HIV as You Get Older
7 Steps to Take
1. See an HIV expert. The more your health is complicated by age and other conditions, the more crucial it is to have an expert overseeing your HIV care.
2. Get good routine medical care. Specialty HIV care is not enough. Because your risks of other medical problems are higher, keep on top of your general health, says Hare. Get your annual physicals, keep tabs on your blood pressure, cholesterol, and other tests your doctor recommends.
3. Avoid drug interactions. Make certain every doctor you see knows about every medication and supplement you take, including prescription drugs, over-the-counter products, vitamins, and natural products. Doctors may adjust your medicines, dosages, or schedules to prevent interactions.
4. Improve your lifestyle. To enjoy life as you age, stay fit. Exercise regularly, and if you smoke, stop.
5. Eat a healthy diet. Go for lots of fruits and vegetables, lean proteins, whole grains, and healthy fats. "Eating a heart-healthy diet makes sense for everyone," says Bartlett. "But because people with HIV have higher risks of heart disease, it makes even more sense for them."
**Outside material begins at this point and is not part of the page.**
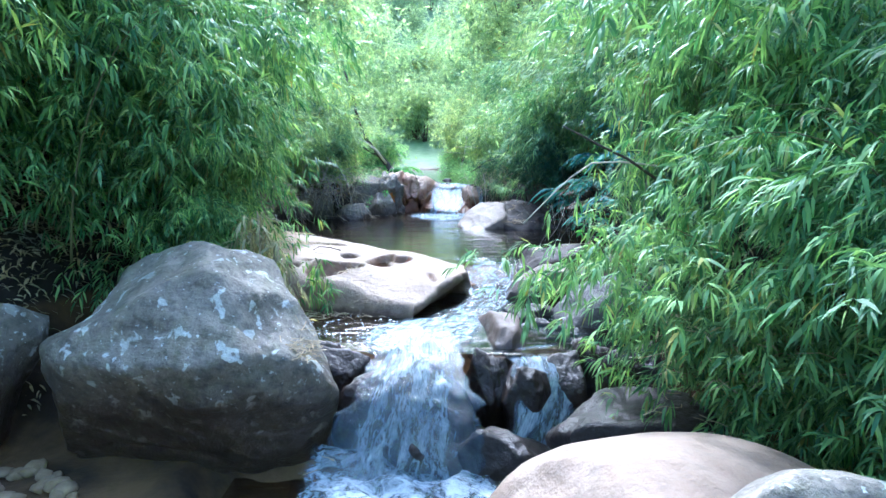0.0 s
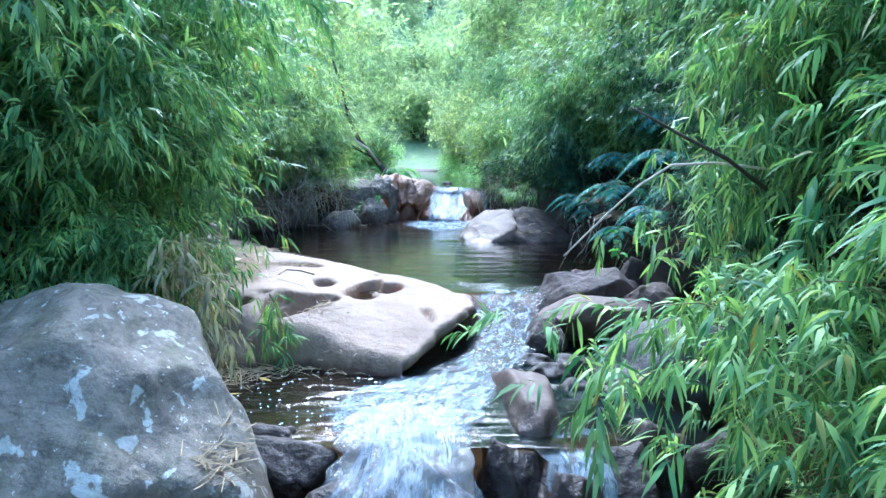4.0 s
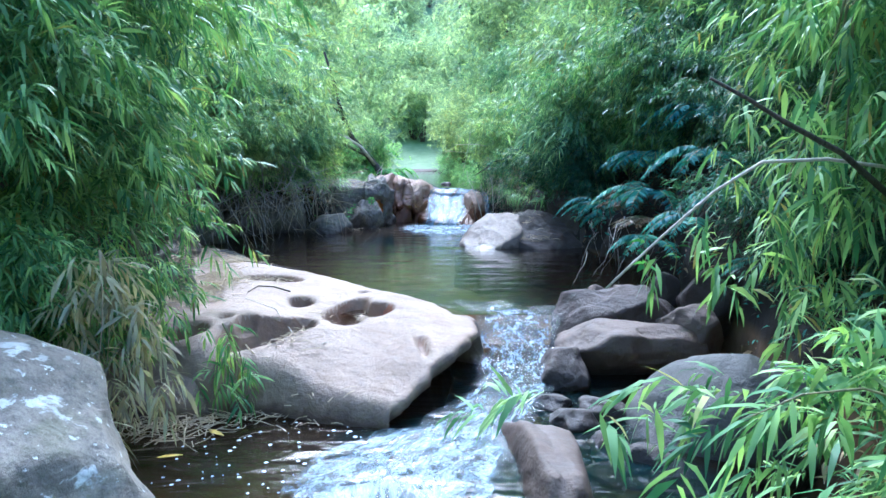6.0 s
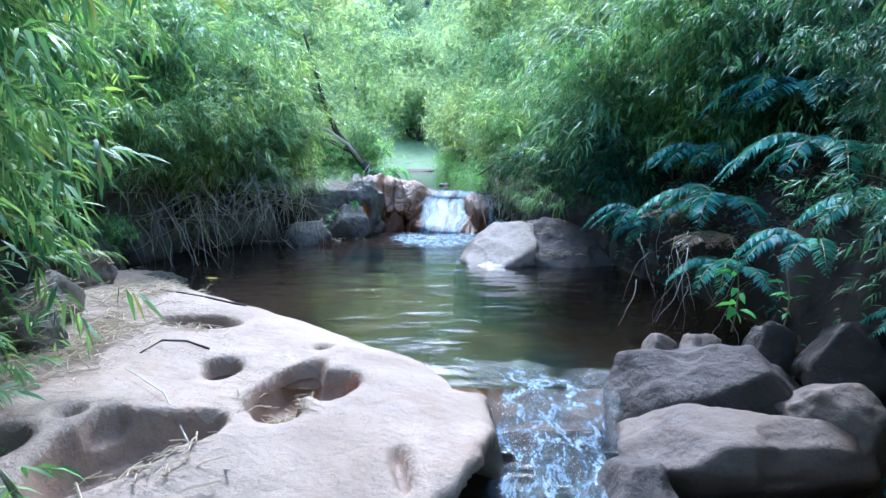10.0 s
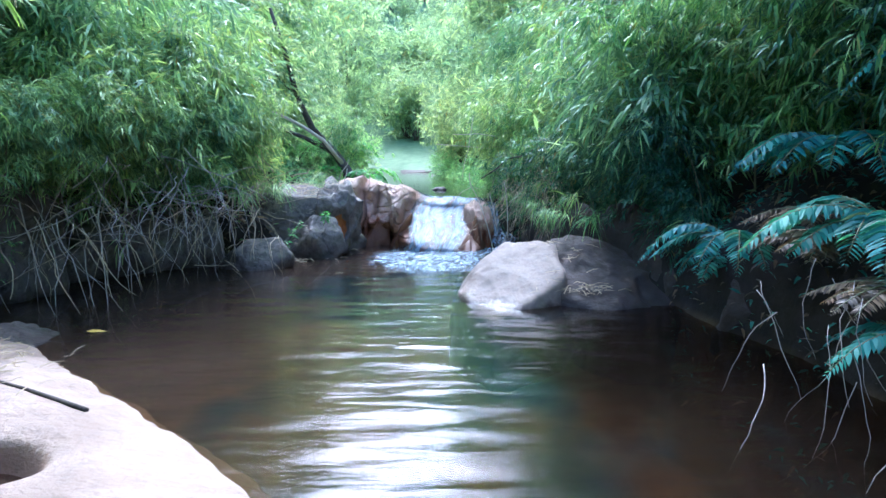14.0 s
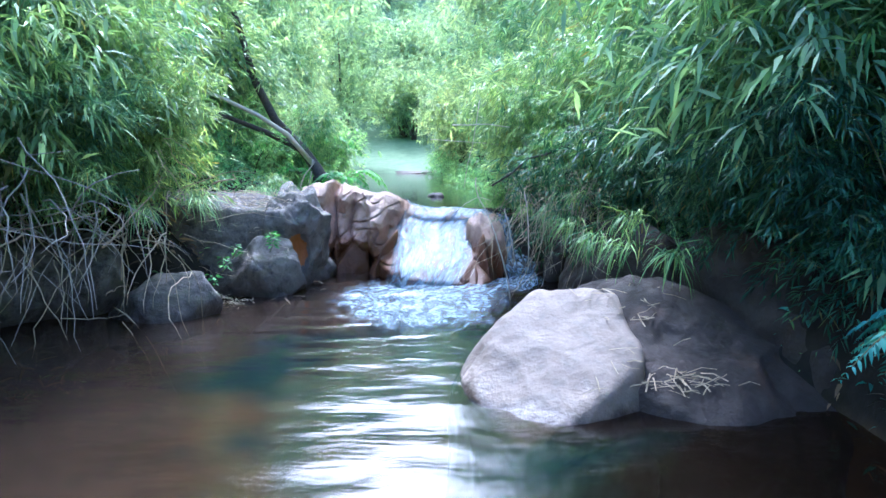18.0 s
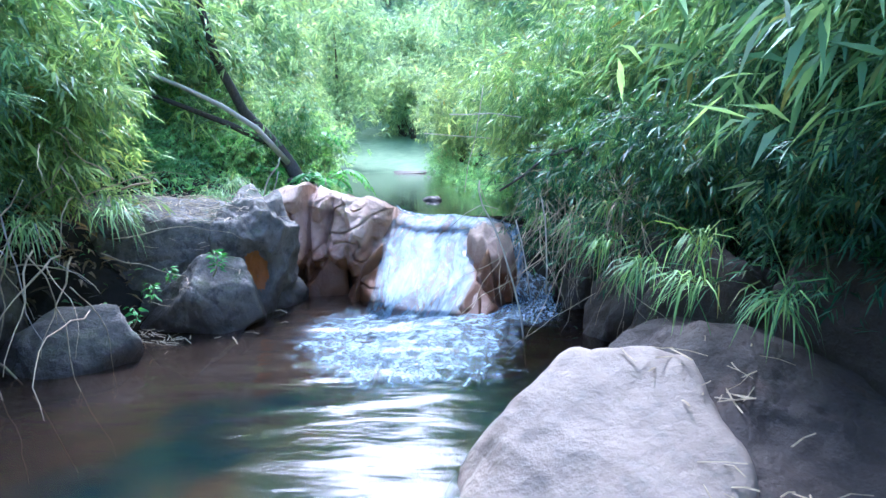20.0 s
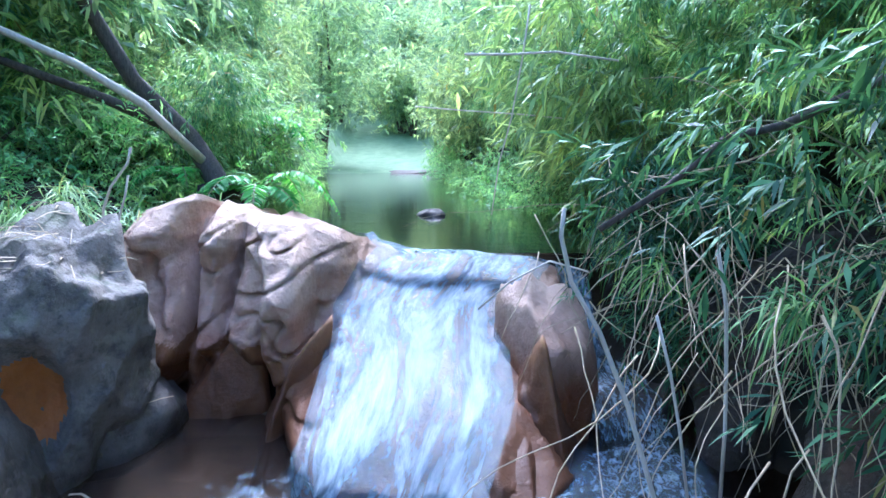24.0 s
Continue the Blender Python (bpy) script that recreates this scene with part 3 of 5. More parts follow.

6. Seek support. Having a support system of family and friends is key. Make an effort to stay connected. If close friends or family have died or moved away, work on making new friends. You might also connect through a support group.
7. Get help. Call your local health department to learn about local resources for people with HIV, says Hare. Your local Council on Aging is a good place to start; it can point you toward programs and services that could help. A financial planner may also help you work on savings and expenses.